Is the machine code stored consecutively in memory, so that it is possible to "manually" increase the pointer until it points to the following/previous function?
Is this, what a debugger does? He lets me "see" where the program counter is pointing in the machine code?
Conclusion: one can program with function pointers a primitive debugger?
Did I understand this right, or am I way off?
Kind of. You are assuming functions will be layed out in memory the same way they are in the source code. Most likely, they will not be - the compiler usually moves them around all willy-nilly.
What you could do, however, is step through the code with a pointer to the current instruction, and increment that counter by a certain amount to get to the next instruction. However, in that case we would no longer call it a function pointer, since it's not just pointing to the beginning of a function; instead, we'd call it an instruction pointer.
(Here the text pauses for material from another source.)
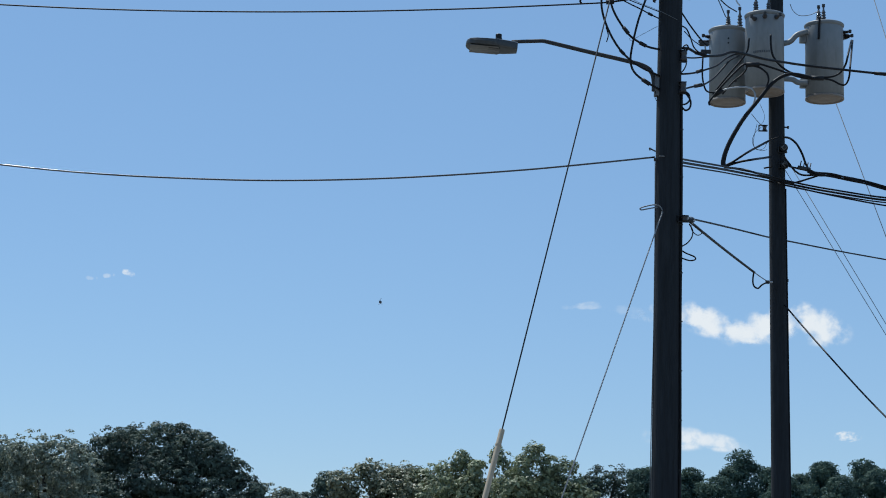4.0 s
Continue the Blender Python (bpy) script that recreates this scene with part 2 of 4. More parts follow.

In fact, this is exactly how a computer works - it has a special register called the program counter which always points to the current instruction, and increments it by a certain amount after every instruction (a
GOTO
command is equivalent to writing a value into the program counter).In the real world, however, this is not how debuggers work - in fact, I'm not even sure if it's possible to have a pointer point to the code-segment in memory in C, other than a function pointer. More likely, you would only need to use this technique if you needed to simulate a program counter, such as writing an emulator for another processor-type.